Martha Maier, geboren  1928, wohnte mit ihren Eltern Emma und Ludwig Beisel und vier Schwestern während des Zweiten Weltkrieges in der Prinz-Wilhelm-Straße, direkt am Bahnhof von Bruchsal.
Dieses Areal war im Krieg natürlich stark gefährdet. Im Spätjahr 1944 wurde die Angst vor Bombenangriffen auf den Verkehrsknotenpunkt Bruchsal immer größer, die Alarmsirenen heulten  täglich. „Wir hatten uns im Keller schon wohnlich eingerichtet“, schildert die heute 85-Jährige ihre Erinnerungen so präzise, als ob es gestern gewesen wäre. Im Dezember entschloss sich Ludwig Beisel dazu, seine Frau und die Kinder nach Zaisenhausen zur Verwandtschaft zu schicken.

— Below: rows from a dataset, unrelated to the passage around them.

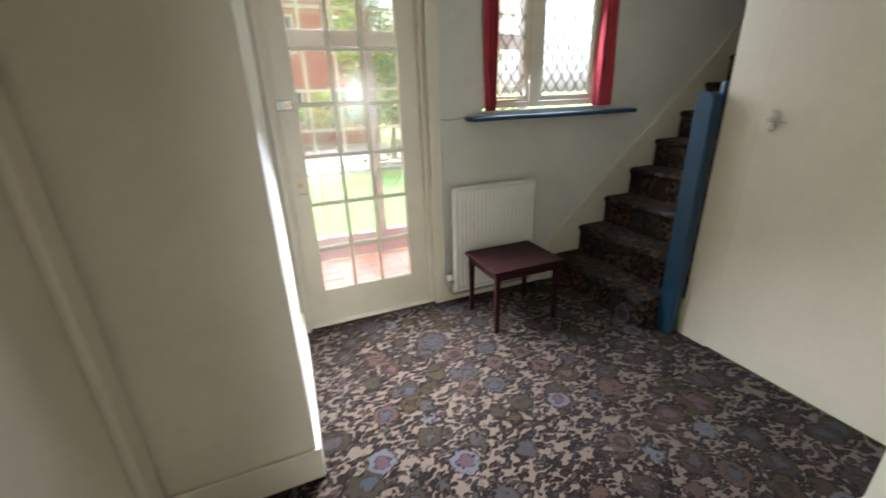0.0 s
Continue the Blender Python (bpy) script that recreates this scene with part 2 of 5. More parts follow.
def wood(name, a, b, axis_scale=(2, 30, 30), rough=0.5, stain=None):
    n = Nodes(name)
    p = n.stretch(n.world_place(), axis_scale)
    g = n.noise(p, 1.2, 7, 0.65, 0.6).outputs["Fac"]
    col = n.mix(n.step(g, 0.3, 0.72), a, b)
    if stain:
        s = n.noise(n.world_place(), 7.0, 5, 0.62, 0.4).outputs["Fac"]
        col = n.mix(n.m("MULTIPLY", n.step(s, 0.53, 0.68), 0.75), col, stain)
        s2 = n.noise(n.world_place(), 17.0, 3, 0.5).outputs["Fac"]
        col = n.mix(n.m("MULTIPLY", n.step(s2, 0.6, 0.75), 0.4), col, tuple(x * 1.5 for x in b))
        far = n.t.nodes.new("ShaderNodeVectorMath")
        far.operation = "DISTANCE"
        n.link(n.world_place(), far.inputs[0])
        far.inputs[1].default_value = (0.985, -1.65, 0.89)
        d = n.m("ADD", far.outputs["Value"], n.m("MULTIPLY", n.m("SUBTRACT", n.noise(n.world_place(), 26.0, 4).outputs["Fac"], 0.5), 0.062))
        col = n.mix(n.m("MULTIPLY", n.step(d, 0.13, 0.07), 0.5), col, (0.40, 0.14, 0.05))
        ring = n.m("MULTIPLY", n.step(d, 0.028, 0.036), n.step(d, 0.060, 0.048))
        col = n.mix(n.m("MULTIPLY", ring, 0.85), col, (0.07, 0.035, 0.025))
    n.bump(g, 0.25, 0.001)
    return n.base(col, rough)


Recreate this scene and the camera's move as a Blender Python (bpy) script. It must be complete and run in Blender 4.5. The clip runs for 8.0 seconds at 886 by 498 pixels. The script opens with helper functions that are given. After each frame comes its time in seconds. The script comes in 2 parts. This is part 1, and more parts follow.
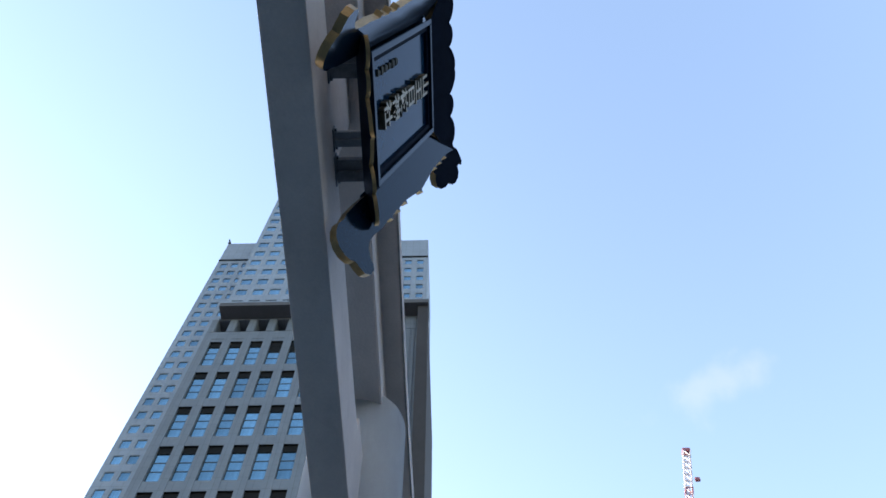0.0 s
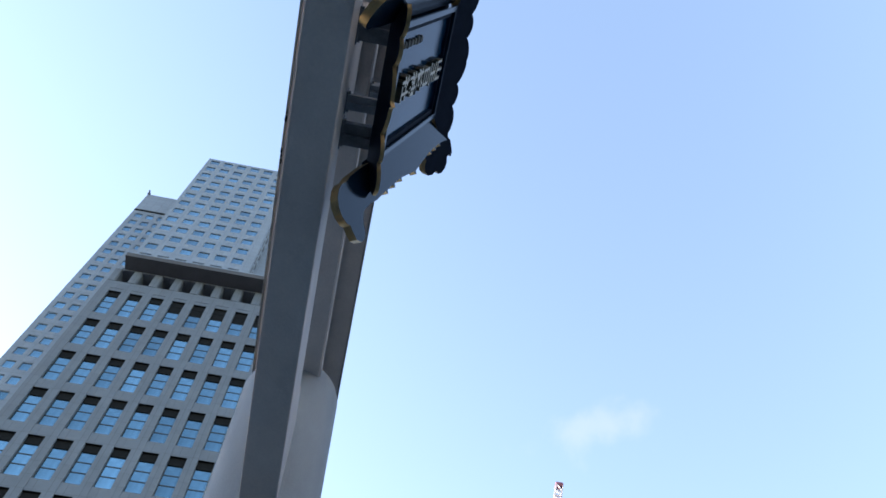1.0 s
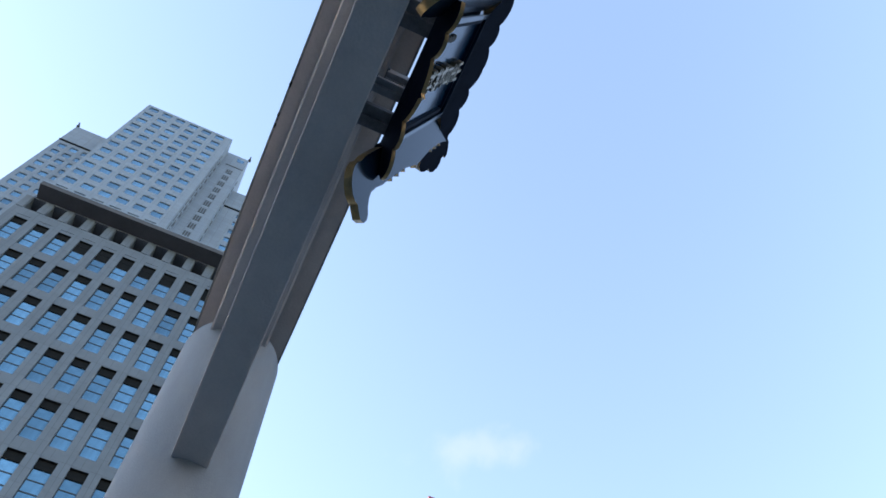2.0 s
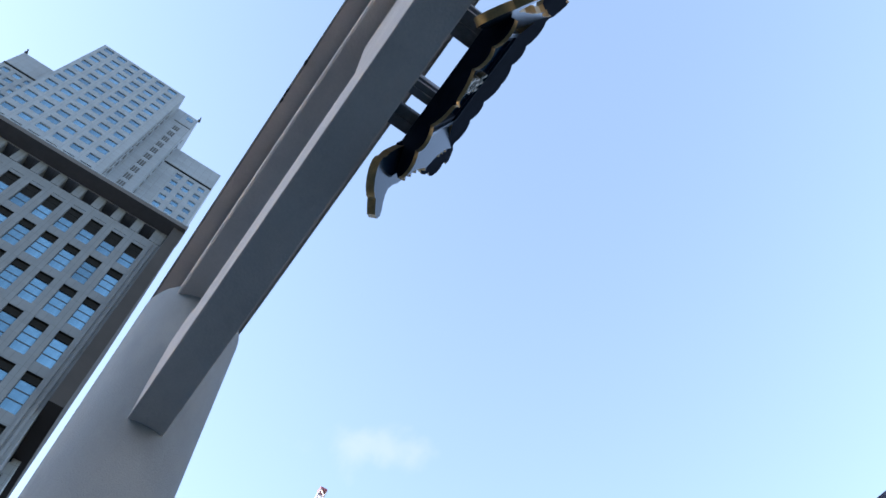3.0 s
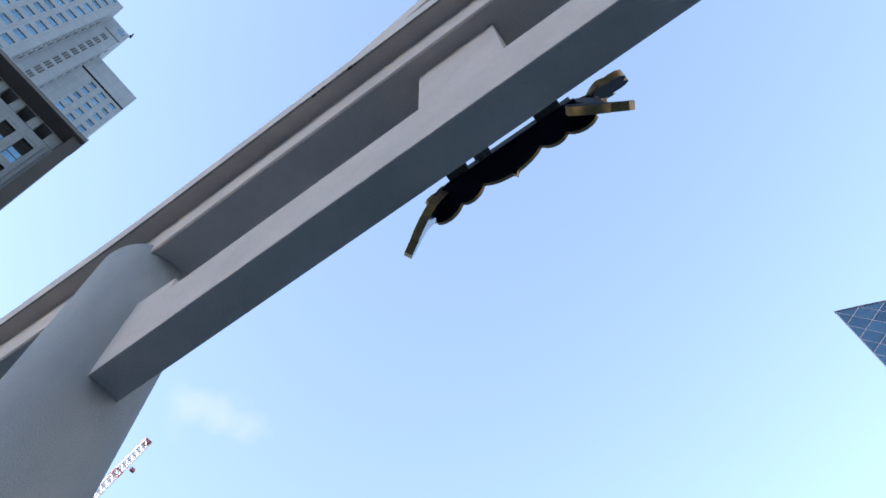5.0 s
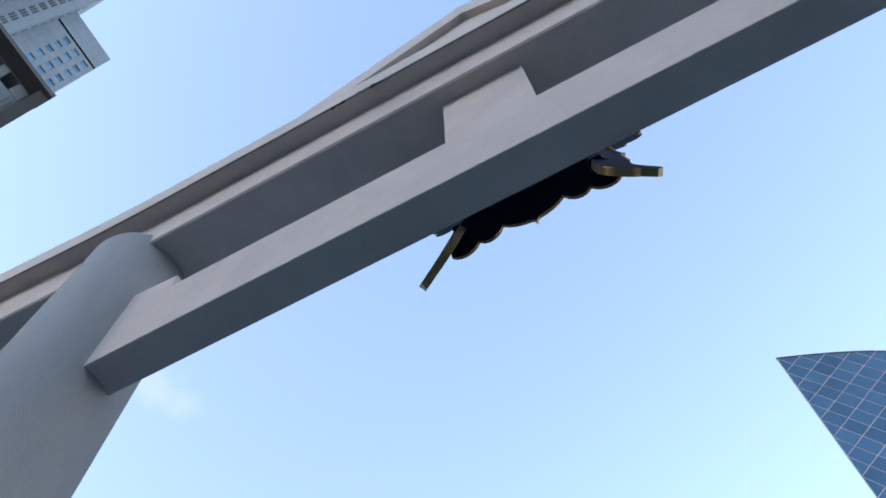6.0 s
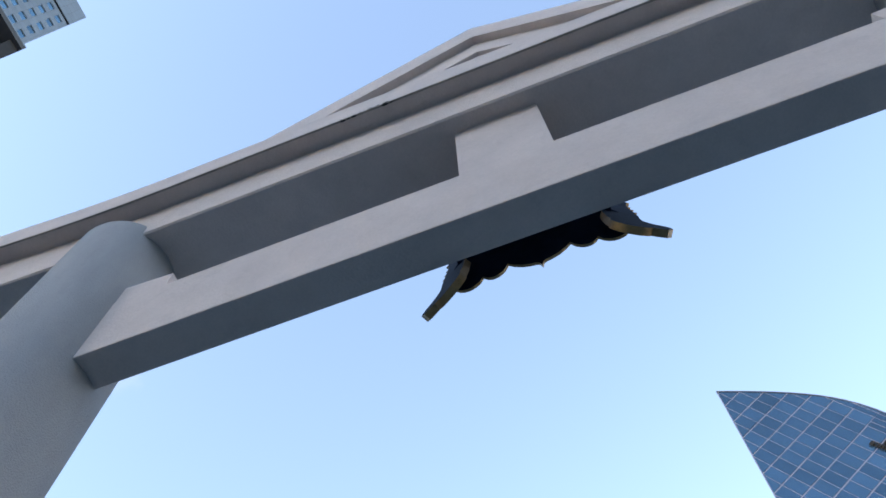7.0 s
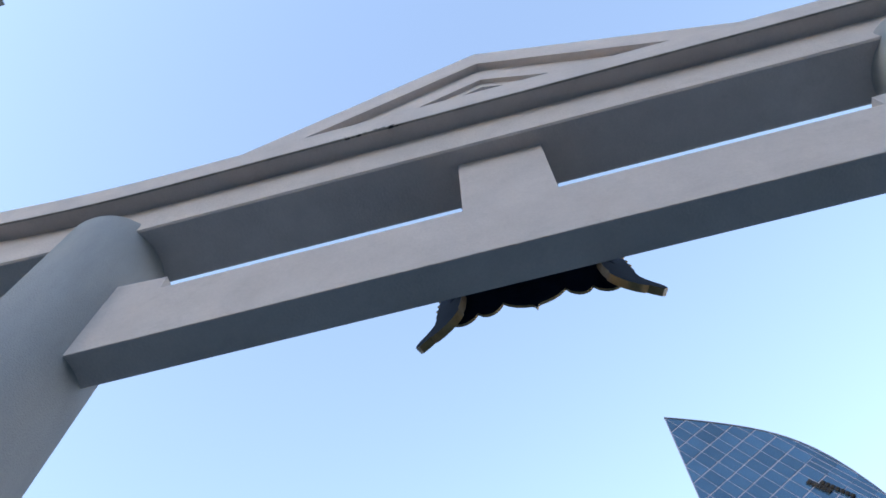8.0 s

„Morgens um fünf Uhr begleitete ich meine Mutter mit meinen beiden jüngeren Schwestern und meinem zwei Monate alten Neffen zur Bahnhaltestelle an den Schlachthof, vom Bahnhof aus fuhren schon keine Züge mehr. Es war bitterkalt und dunkel und wir Frauen waren mit dem Baby alleine unterwegs. Tagsüber wäre dieser Fußmarsch ans andere Ende der Stadt schon nicht mehr gefahrlos möglich gewesen, denn es gab immer wieder Fliegeralarm“, erzählt sie weiter. Nachdem die Mutter und die Kinder abgefahren waren, blieb Martha  alleine zurück. Sie hatte einen Ausbildungsplatz bei VES, den Vereinigten Eisenbahnsignalwerken (später Siemens) und wollte diese Stelle nicht verlieren. Noch heute ist sie etwas ratlos über die Situation, wenn sie davon erzählt. „Ich war nun einfach alleine und wusste eigentlich gar nicht recht, wohin ich sollte“, sagt sie und schüttelt den Kopf. In der verlassenen elterlichen Wohnung war sie alleine, der Vater war als Eisenbahnzugführer ständig unterwegs. Gefährlich war es dort auch.  Glücklicherweise zögerten die Eltern einer Geschäftskollegin  nicht und nahmen die gerademal 16-jährige Martha bei sich zu Hause auf.

„Die Familie hatte auch nicht viel Platz, aber das war kein Thema, ich durfte bleiben.“

Bis zu dem Tag, den keiner der Überlebenden jemals vergisst, den  1. März 1945.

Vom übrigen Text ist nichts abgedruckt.